Man fragt sich natürlich, wieso gerade bei den elementaren Dingen ein Nachholbedarf bestehen soll. Diese Paradoxie löst sich auf, wenn man unterstellt, dass es um Inhalte gar nicht gehen soll, sondern primär um das Konzept der "Kompetenzorientierung", um die "Heterogenität" sowie das "Bildungsmonitoring" und - last not least - die Auflösung des dreigliedrigen Schulsystems, indem alle Schulformen gleich behandelt und sozusagen "über einen Kamm geschoren" werden. Der neue Typus des "Gemeinschaftsschullehrers" zeichnet sich ab. Politische Forderungen nach der "einen Schule für alle" schimmern ganz dezent durch.

Etliche dieser Kurse dienen auch der Ausstellung von Zertifikaten für die Teilnehmer.

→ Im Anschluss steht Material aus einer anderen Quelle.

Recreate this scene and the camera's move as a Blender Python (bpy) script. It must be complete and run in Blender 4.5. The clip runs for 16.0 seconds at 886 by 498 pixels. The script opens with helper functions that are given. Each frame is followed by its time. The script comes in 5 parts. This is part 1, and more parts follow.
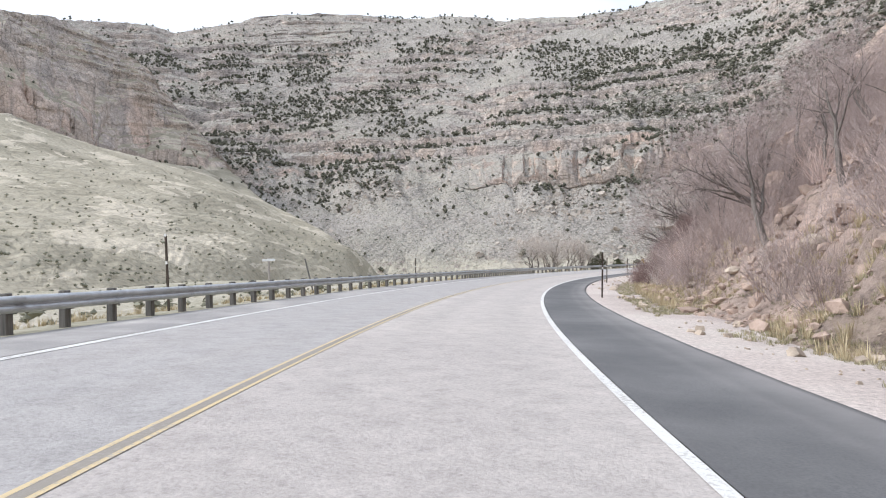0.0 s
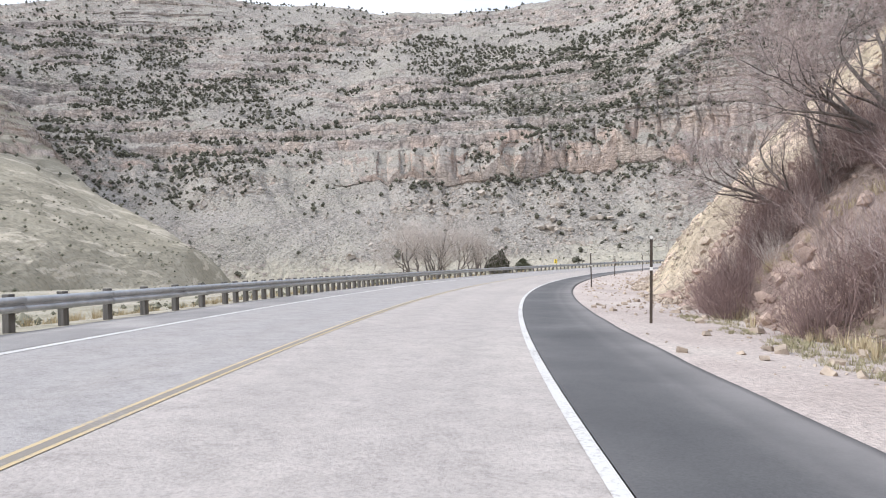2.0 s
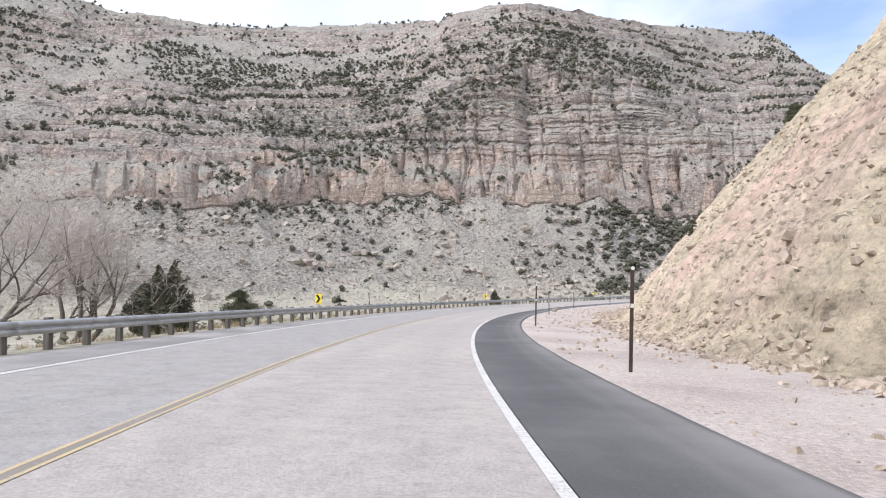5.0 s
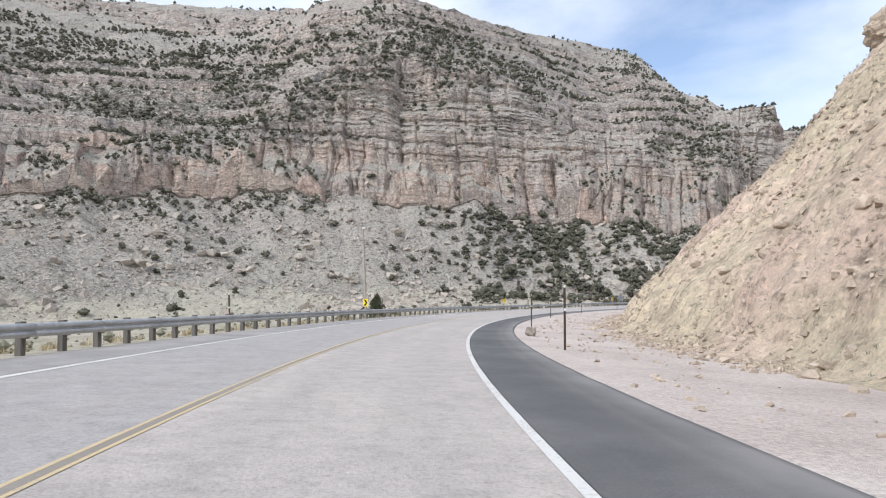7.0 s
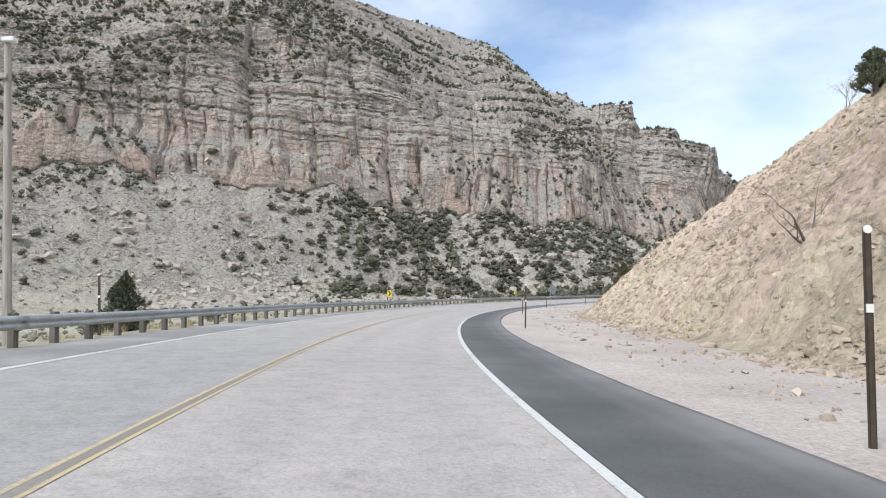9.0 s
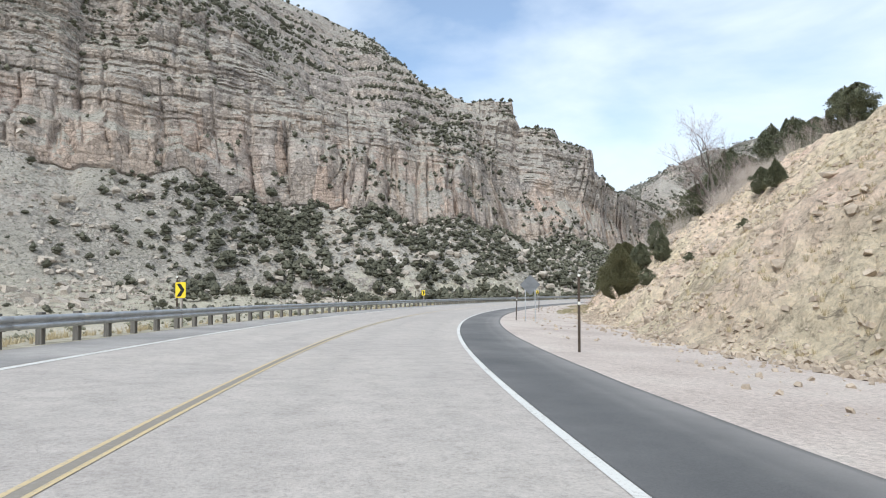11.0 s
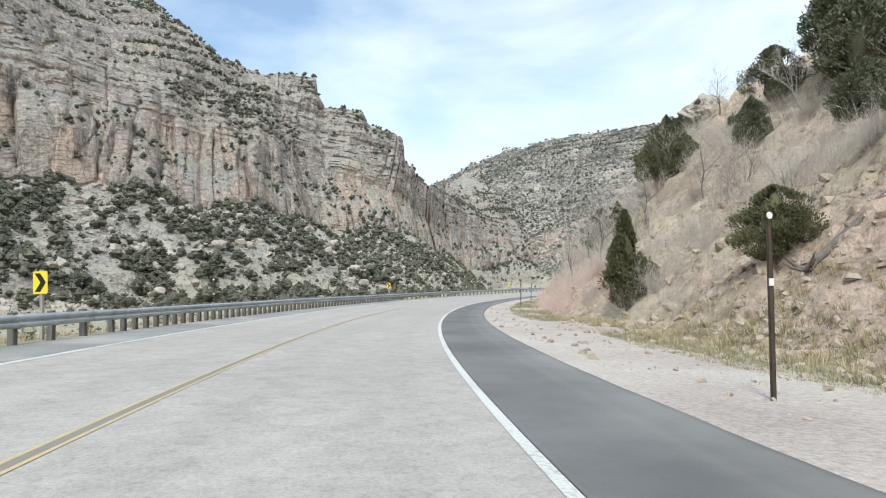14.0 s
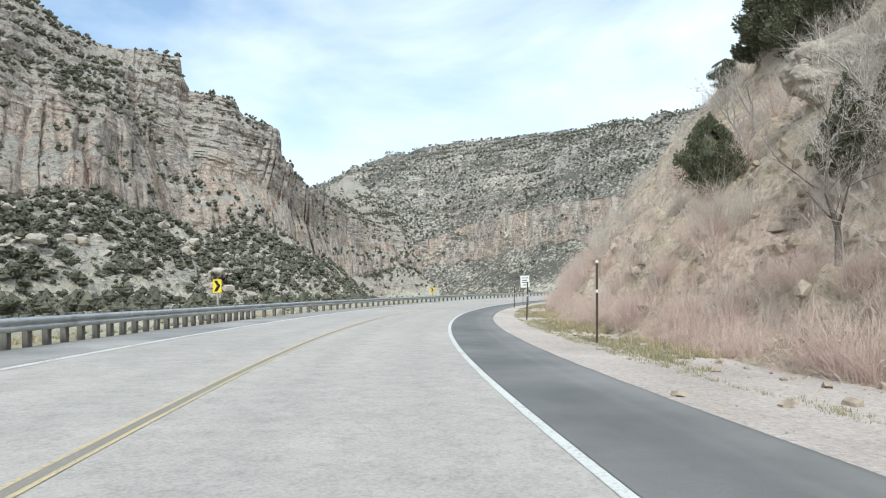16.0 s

Damit übernimmt das DZLM indirekt staatliche Aufgaben bei einem System der Beförderungen von Lehrern, und es geht nicht mehr primär um die Mathematik oder Mathematikdidaktik, sondern um eine Art von "Herrschaftswissen", vergleichbar der Parteidoktrin und dem Marxismus-Leninismus in der DDR.

Inzwischen pfeifen es die Spatzen von den Dächern,
dass in manchem Bundesland niemand mehr Schulleiter werden darf, der sich nicht auf die "Kompetenzorientierung" hat ausrichten lassen
durch eine Schulung. Über die Schulleitungen soll das dann allmählich von oben nach unten ganz durchgesetzt werden. Möglicherweise darf schon jetzt kein Referendar mehr eine feste Stelle
bekommen, der nicht die kompetenzorientierte Phraseologie im Munde führt. Die Mehrzahl der DZLM-Weiterbildungskurse geht genau in diese Richtung. Die sogenannte Stoffdidaktik bleibt außen vor. Warum die Telekom-Stiftung das gut findet und unterstützt, bleibt einigermaßen schleierhaft. In letzter Konsequenz betreibt man
am Ende eine Ausbildung von Mathematiklehrern ohne Mathematik.

FAZIT 2: Wenn es um die Behebung von (offensichtlich bestehenden) Defiziten bei
Studienanfängern der MINT-Fächer geht, braucht es andere Ideen und Konzepte, als das DZLM sie vertritt. Auch von der Fachdidaktik selbst war zu diesem Thema in letzter Zeit nicht viel zu hören.
Die Abspaltung der Schulmathematik von der Mathematik ist schon bedenklich weit fortgeschritten. Ein Umdenken wäre nötig, auf Neudeutsch: ein Paradigmenwechsel.